Großartiger Ausblick am Süntelturm
Nach dieser kurzen Rast folge ich dem Weg weiter Richtung Gipfel. Die letzten Meter führen erneut durch dichten Nadelwald, dann ebnet sich der Pfad: Ich habe die Hohe Egge erreicht und stehe am höchsten Punkt des Süntel. Vor mir erhebt sich der Süntelturm: ein runder Aussichtsturm aus Sandstein, der hier seit über hundert Jahren über die Baumwipfel ragt. Kein anderer Wanderer ist weit und breit zu sehen, ich habe den Gipfel ganz für mich allein.

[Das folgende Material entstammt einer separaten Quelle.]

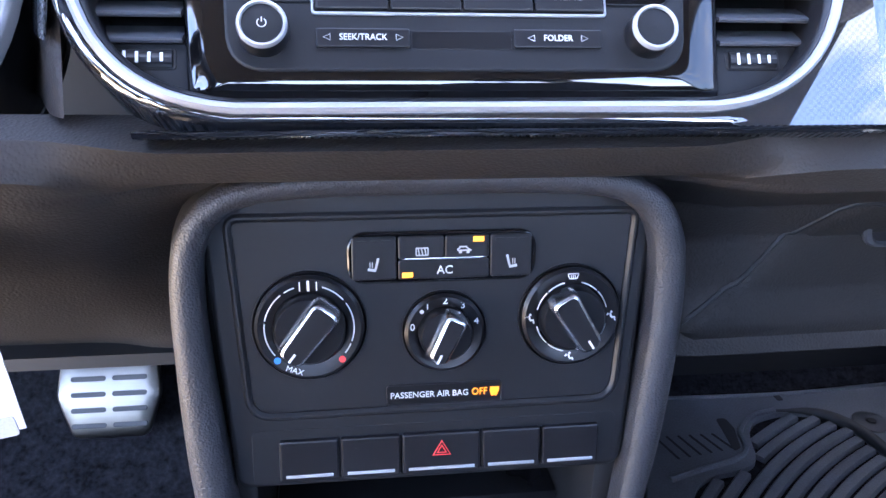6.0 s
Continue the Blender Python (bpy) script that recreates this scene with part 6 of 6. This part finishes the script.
part("shaft", tube([(0, 0, 2.6), (0, 0, 5.2)], 0.065, 10), galv, sg)
part("foot", tube(smooth_path([(-0.42, 0, 0.12), (-0.30, 0, 0.45), (0, 0, 0.62), (0.30, 0, 0.45), (0.42, 0, 0.12)], 4), 0.07, 8), under_black, sg, "dark splayed foot")
br = part("notice_board", box(0.46, 0.04, 0.30, 0.01, (0.02, -0.10, 2.90)), sign_grey, sg)
for k in range(4):
    part("notice_line", box(0.34, 0.004, 0.02, 0, (0.02, -0.122, 2.98 - 0.05 * k)), galv, br)
part("mast_arm", tube([(-1.6, 0.0, 3.62), (0, 0, 3.70), (1.0, 0.0, 3.80), (1.86, 0.0, 3.80)], 0.05, 8), galv, sg)
for x, z in ((0.12, 3.55), (-0.85, 3.52), (0.70, 3.72)):
    hd = part("signal_head", box(0.16, 0.14, 0.42, 0.03, (x, -0.1, z)), signal_yellow, sg, "yellow signal head")
    for k in range(3):
        part("signal_lens", moved(lathe([(0.045, 0), (0.045, 0.03), (0.03, 0.02)], 14), pose(x, -0.17, z - 0.13 + 0.13 * k, 90)), under_black, hd)
st = part("street_sign", box(0.46, 0.02, 0.15, 0.01, (0.90, -0.08, 3.62)), street_green, sg, "green street sign")
for k in range(3):
    part("sign_bar", box(0.10, 0.004, 0.035, 0, (0.77 + 0.13 * k, -0.092, 3.62)), white_ink, st)
part("mast", tube([(1.86, 0, 0.0), (1.86, 0, 3.85)], 0.055, 10), galv, sg)
for x, y, z, w, h, mt in ((-6.65, 60, 4.6, 0.55, 0.55, under_black), (-4.70, 60, 4.6, 0.45, 1.1, rail_white)):
    rs = thing("road_sign", pose(x, y, ground_h(x, y)), "small distant road sign on a thin pole", "road sign")
    part("pole", tube([(0, 0, 0), (0, 0, z - ground_h(x, y) + h * 0.6)], 0.05, 6), galv, rs)
    part("plate", box(w, 0.05, h, 0.03, (0.12, -0.06, z - ground_h(x, y))), mt, rs)
tagged(part("utility_cabinet", box(0.9, 0.6, 1.5, 0.05, (-1.82, 60.0, ground_h(-1.82, 60) + 0.75)), galv), "pale utility cabinet beside the road", "utility cabinet")
rl = thing("guard_rail", pose(0, 24.3, 0.0), "low white pipe rail along the edge of the car park", "rail")
part("rail_bar", tube([(-40, 0, 0.30), (-6.2, 0, 0.44), (2.5, 0, 0.56), (16, 0, 0.66)], 0.045, 8), rail_white, rl)
for k in range(17):
    x = -38.55 + 3.24 * k
    part("post", tube([(x, 0, -0.3), (x, 0, 0.30 + 0.14 * smoothstep(-40, -6.2, x) + 0.10 * smoothstep(-6.2, 2.5, x))], 0.04, 8), rail_white, rl)

# ---- far buildings ----
stucco = material("stucco", (0.52, 0.44, 0.33), 0.9, var=0.1, coarse=0.4, grain=4)
brick_red = material("brick_red", (0.40, 0.22, 0.13), 0.9, var=0.15, coarse=0.6, grain=6)
roof_tan = material("roof_tan", (0.34, 0.28, 0.22), 0.9, var=0.15)
far_glass = material("far_glass", (0.05, 0.06, 0.07), 0.1)
hotel = thing("hotel_building", pose(81.5, 51.6, -2.3, 0, 0, -50), "distant tan hotel with a brick-red gable", "building")
part("wall", box(34, 14, 7.4, 0.1, (6, 0, 3.7)), stucco, hotel)
part("roof", xz([(-11.6, 7.3), (23.6, 7.3), (22.5, 8.1), (-10.5, 8.1)], -7.6, 7.6, 0.05), roof_tan, hotel)
for x in (-5.5, 14.0):
    gb_ = part("gable", xz([(x - 4.0, 0), (x + 4.0, 0), (x + 4.0, 7.6), (x, 9.4), (x - 4.0, 7.6)], -8.2, -6.9, 0.05), brick_red, hotel, "brick-red gable front")
    part("gable_trim", tube([(x - 4.3, -8.3, 7.5), (x, -8.3, 9.5), (x + 4.3, -8.3, 7.5)], 0.18, 6), rail_white, gb_)
for k in range(11):
    for z in (1.8, 4.0, 6.2):
        x = -9.0 + 3.0 * k
        yy = -8.22 if (abs(x + 5.5) < 4 or abs(x - 14) < 4) else -7.02
        wn_ = part("window", box(1.3, 0.08, 1.4, 0.03, (x, yy, z)), far_glass, hotel)
        part("sill", box(1.5, 0.14, 0.10, 0.02, (x, yy, z - 0.75)), rail_white, wn_)
shop = thing("dealership_building", pose(72.0, -88.0, -0.6, 0, 0, 39), "long pale showroom with dark windows behind the car", "building")
part("wall", box(46, 12, 6.0, 0.1, (0, 0, 3.0)), material("showroom_wall", (0.50, 0.52, 0.54), 0.8, var=0.08, coarse=0.5), shop)
part("roof", xz([(-23.5, 5.9), (23.5, 5.9), (17, 7.6), (0, 8.8), (-17, 7.6)], -6.5, 6.5, 0.05), material("showroom_roof", (0.26, 0.28, 0.31), 0.6, var=0.1), shop)
for k in range(9):
    x = -18 + 4.4 * k
    w_ = part("window", box(2.6, 0.1, 2.6, 0.03, (x, 6.02, 1.9)), far_glass, shop)
    part("mullion", box(0.08, 0.14, 2.6, 0.01, (x, 6.04, 1.9)), galv, w_)
copy_thing(first, pose(50.5, -59.6, 0.0, 0, 0, 150))
copy_thing(first, pose(55.6, -62.5, 0.0, 0, 0, 150))

# billboard on two legs, mirrored in the glossy fascia
bb = thing("billboard", pose(33.4, -29.5, 0.0, 0, 0, 46), "large dark billboard on two posts", "billboard")
part("panel", box(4.7, 0.25, 2.0, 0.03, (0, 0, 11.3)), sign_dark, bb, "dark back of the board")
for k in range(7):
    part("batten", box(0.08, 0.06, 2.0, 0.01, (-2.1 + 0.7 * k, 0.16, 11.3)), galv, bb)
for x in (-1.3, 1.3):
    part("post", tube([(x, 0, 0), (x, 0, 10.4)], 0.11, 8), sign_dark, bb)
part("catwalk", box(4.4, 0.5, 0.10, 0.01, (0, 0.3, 9.7)), sign_dark, bb)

Zwar kann ich den Turm nicht besteigen, doch schon von hier unten bietet sich ein lohnender Ausblick. Durch Lücken in den Bäumen blicke ich weit über die umliegenden Wälder und Hügel. Im Süden öffnet sich der Blick ins Weserbergland, wo die Sonne mittlerweile durch die Wolken bricht und die Landschaft in goldenes Licht taucht. Unter mir ziehen sich endlose Wälder den Hang hinab, durchbrochen von kahlen Lichtungen. Ich denke daran, wie grandios das Panorama von der Turmspitze sein muss. Heißt es doch, man könne an klaren Tagen bis zum Harz im Südosten und nach Norden bis zum Steinhuder Meer sehen.
Auch jetzt bin ich überwältigt von der Schönheit dieses Ortes. Ich setze mich auf eine Bank am Turm und packe meine mitgebrachten Snacks aus. In absoluter Stille genieße ich jeden Bissen und jeden Augenblick. Nur das sanfte Rascheln eines vertrockneten Blattes und mein eigener Atem sind zu hören. Diese Einsamkeit hier oben auf der Hohen Egge hat etwas Majestätisches und Beruhigendes zugleich.
Auf unbekannten Pfaden zurück
Schließlich wird es Zeit für den Abstieg. Die kurze Helligkeit dieses Wintertages mahnt mich, nicht zu spät aufzubrechen. Ich beschließe, für den Rückweg einen alternativen Pfad zu wählen, der laut Wegweiser ebenfalls zu meinem Ausgangspunkt führt. Dieser Weg ist etwas länger, aber weniger steil und führt zunächst auf der Rückseite des Berges entlang. Weich gepolsterte Kiefernnadeln dämpfen meine Schritte und das sanfte Gefälle sowie der federnde Waldboden lassen mich zügig vorankommen. Die tiefer stehende Nachmittagssonne schickt ihre letzten Strahlen schräg durch die Stämme und taucht den Wald um mich herum in warmes Licht.
Während des Abstiegs denke ich über die Erlebnisse nach: Ich habe nur ganz wenige andere Menschen gesehen und genau das macht diesen Ausflug so besonders. Allein unterwegs zu sein, lässt mich die Natur intensiver wahrnehmen. Jeder knorrige Baum am Wegesrand, jeder Vogelruf und selbst der frostige Duft der Erde im Winter werden Teil meines kleinen Abenteuers. Wenig später höre ich unten im Tal wieder das leise Rauschen eines Baches. Ein sicheres Zeichen, dass mein Ausgangspunkt nicht mehr weit ist. Kurz darauf trete ich aus dem Wald und entdecke den Parkplatz im dämmrigen Licht.
Die Wanderung auf die Hohe Egge im Süntel zeigt, dass ein grauer Wintertag voller kleiner Wunder stecken kann. Die Mischung aus der körperlichen Herausforderung beim Aufstieg, der ungestörten Ruhe der Natur und den weiten Ausblicken vom Süntelturm belohnt jede Mühe. Jedem naturbegeisterten Wanderer kann ich das winterliche Wandererlebnis auf der Hohen Egge nur ans Herz legen.